The Monastery of Toplou is just 10 km from Sitia. This is one of the most important historic monasteries in Crete, dedicated to the Panagia Akrotiriani (Our Lady of the Cape). It is also one of the richest monasteries in Greece, producing large quantities of farm goods and wine, sold both in the monastery itself and in shops across the country.
The Vai Palm Forest: if you’re in Sitia, you absolutely must visit the palm forest of Vai, one of the most beautiful landscapes in Greece and among the most popular in Crete. Thousands of people visit the beach at Vai each year, attracted by the marvellous scenery, which was discovered by the hippies a few decades ago.
There are several small islands with rare flora and fauna off the coast of Sitia, including the Dionyssades Islands, a nesting site for Eleonora’s Falcon (Falco eleonorae).
In Sitia harbour you will find the visitors’ information centre, where you can ask about boat trips to these islets.
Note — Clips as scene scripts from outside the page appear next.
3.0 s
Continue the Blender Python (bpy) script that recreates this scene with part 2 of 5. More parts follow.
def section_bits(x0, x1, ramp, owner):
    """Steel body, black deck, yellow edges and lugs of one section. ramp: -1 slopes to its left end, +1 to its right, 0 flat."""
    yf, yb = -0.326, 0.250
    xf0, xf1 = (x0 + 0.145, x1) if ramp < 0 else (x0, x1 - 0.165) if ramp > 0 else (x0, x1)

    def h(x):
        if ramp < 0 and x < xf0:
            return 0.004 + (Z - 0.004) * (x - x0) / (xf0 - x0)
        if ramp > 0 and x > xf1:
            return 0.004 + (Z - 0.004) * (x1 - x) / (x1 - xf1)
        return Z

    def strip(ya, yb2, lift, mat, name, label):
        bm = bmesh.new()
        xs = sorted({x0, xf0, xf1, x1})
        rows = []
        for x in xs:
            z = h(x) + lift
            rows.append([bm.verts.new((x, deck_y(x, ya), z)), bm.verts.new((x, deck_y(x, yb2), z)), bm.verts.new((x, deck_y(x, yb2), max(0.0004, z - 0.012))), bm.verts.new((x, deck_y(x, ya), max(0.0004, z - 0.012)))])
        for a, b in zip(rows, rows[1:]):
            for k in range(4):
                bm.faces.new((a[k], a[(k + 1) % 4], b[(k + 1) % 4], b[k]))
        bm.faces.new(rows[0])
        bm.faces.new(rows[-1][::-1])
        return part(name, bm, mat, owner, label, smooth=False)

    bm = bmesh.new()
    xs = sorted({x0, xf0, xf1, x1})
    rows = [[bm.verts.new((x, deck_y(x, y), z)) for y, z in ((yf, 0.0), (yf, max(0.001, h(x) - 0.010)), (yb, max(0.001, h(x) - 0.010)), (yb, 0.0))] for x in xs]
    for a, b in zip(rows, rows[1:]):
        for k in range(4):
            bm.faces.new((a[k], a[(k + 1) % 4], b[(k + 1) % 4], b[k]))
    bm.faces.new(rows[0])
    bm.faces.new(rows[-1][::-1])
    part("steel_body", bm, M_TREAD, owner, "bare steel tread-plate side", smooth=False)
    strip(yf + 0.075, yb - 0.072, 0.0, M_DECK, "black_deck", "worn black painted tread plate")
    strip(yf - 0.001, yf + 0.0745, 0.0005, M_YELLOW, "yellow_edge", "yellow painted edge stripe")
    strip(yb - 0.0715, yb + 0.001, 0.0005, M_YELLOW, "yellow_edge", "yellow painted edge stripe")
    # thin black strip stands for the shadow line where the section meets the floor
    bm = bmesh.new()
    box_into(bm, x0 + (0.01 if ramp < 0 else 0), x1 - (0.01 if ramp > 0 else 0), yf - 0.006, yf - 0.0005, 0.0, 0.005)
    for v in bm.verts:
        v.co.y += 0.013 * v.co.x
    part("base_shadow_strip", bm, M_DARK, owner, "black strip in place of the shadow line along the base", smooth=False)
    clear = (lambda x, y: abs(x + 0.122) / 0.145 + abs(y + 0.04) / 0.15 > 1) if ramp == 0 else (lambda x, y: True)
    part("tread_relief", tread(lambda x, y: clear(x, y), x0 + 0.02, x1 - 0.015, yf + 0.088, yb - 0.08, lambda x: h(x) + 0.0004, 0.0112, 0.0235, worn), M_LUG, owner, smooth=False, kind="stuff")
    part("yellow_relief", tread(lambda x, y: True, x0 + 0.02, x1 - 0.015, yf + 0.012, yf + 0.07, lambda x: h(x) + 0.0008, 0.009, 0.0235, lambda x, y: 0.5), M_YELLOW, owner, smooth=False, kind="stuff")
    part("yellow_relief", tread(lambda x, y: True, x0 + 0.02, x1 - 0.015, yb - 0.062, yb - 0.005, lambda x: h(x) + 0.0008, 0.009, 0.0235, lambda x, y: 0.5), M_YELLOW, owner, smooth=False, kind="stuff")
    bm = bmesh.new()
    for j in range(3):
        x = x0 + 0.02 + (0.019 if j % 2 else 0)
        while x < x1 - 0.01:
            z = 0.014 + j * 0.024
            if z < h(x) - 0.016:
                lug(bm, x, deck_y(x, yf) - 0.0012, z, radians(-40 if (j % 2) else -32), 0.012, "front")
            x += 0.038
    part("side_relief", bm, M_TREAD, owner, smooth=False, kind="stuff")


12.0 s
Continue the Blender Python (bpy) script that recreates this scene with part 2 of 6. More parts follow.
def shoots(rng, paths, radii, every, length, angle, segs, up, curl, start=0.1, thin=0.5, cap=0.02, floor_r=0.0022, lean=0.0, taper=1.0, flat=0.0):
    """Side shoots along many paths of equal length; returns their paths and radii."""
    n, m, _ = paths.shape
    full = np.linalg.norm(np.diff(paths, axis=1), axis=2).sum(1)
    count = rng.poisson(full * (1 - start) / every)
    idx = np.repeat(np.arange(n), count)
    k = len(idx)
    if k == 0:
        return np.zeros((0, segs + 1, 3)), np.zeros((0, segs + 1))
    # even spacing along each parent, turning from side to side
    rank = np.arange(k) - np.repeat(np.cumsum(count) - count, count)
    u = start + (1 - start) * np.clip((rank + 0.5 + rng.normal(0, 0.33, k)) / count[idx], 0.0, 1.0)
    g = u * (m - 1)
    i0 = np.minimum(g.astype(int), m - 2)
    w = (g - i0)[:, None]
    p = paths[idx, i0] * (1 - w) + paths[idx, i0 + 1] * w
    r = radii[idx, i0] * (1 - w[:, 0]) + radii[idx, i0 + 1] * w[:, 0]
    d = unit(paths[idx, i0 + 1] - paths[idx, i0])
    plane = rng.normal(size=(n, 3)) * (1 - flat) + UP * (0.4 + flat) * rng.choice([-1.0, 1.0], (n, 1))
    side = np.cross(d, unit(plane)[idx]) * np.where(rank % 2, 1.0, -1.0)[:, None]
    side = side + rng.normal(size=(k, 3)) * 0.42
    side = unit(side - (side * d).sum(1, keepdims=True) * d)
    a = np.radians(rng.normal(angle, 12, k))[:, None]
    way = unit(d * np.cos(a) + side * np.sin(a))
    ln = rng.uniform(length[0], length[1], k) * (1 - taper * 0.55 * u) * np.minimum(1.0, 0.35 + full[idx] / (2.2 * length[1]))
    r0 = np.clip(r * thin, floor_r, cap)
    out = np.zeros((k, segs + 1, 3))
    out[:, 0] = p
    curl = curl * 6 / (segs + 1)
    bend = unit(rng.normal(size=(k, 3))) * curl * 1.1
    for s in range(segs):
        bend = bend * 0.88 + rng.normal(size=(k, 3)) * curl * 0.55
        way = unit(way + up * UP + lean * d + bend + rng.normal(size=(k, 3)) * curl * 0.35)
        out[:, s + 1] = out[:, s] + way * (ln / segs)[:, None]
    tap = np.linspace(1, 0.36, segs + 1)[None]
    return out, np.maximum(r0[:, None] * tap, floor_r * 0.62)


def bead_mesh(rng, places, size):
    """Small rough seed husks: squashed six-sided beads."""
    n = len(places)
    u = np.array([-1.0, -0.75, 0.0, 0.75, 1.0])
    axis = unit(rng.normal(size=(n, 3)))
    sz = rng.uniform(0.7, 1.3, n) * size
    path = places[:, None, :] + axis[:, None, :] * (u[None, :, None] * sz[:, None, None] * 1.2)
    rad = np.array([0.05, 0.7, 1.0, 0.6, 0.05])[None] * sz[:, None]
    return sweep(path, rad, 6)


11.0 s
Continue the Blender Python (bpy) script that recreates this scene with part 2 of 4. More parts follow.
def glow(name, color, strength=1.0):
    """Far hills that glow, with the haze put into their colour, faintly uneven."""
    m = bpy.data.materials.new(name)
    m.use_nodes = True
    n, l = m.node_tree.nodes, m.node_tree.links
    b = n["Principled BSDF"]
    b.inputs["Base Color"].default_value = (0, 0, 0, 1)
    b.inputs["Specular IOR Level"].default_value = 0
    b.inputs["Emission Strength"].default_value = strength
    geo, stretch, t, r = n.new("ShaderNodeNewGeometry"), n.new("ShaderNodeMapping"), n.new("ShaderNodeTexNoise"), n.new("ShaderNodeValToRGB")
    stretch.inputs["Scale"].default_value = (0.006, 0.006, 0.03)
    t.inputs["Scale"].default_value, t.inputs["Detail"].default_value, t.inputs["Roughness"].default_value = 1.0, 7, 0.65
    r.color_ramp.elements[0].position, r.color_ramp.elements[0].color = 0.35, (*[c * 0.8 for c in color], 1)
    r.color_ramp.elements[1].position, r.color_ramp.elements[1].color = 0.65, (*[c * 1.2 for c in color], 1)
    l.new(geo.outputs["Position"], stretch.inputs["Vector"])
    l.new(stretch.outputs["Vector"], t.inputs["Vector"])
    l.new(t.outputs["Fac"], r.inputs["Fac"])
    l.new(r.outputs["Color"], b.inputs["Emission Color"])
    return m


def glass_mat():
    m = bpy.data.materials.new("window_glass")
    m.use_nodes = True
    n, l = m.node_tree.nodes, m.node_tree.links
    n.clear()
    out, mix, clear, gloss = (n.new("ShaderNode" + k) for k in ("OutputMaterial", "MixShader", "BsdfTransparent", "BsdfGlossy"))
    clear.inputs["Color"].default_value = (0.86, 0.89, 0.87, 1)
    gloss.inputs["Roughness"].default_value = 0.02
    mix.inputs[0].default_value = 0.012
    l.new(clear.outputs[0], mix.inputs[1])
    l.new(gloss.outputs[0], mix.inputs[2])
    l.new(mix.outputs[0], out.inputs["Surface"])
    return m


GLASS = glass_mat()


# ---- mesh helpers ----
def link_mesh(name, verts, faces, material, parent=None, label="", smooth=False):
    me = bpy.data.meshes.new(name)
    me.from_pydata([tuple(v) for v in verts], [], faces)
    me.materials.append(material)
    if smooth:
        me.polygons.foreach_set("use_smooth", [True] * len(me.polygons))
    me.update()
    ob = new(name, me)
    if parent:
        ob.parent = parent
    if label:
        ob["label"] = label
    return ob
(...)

Many festivals and cultural events are held in Sitia. The Kornareia festival is the best-known summer event, but you can also go to the local festivals and try the local traditional dishes.
The Feast of the Dormition of the Virgin (15 August) at Palaikastro, the Feast of St John (29 August) at Zakros, and the Feast of St Panteleimon (27 July) at Roussa Ekklisia are all extremely interesting.
If you’d prefer a livelier nightlife, try Ierapetra, about an hour’s drive south-west of Sitia. Ierapetra is a thriving town in Lassithi, boasting many bars and nightclubs, the Venetian fortress of Kales and some lovely beaches.
About an hour’s drive west of Sitia is Agios Nikolaos, the capital of Lassithi Prefecture with its famous lake.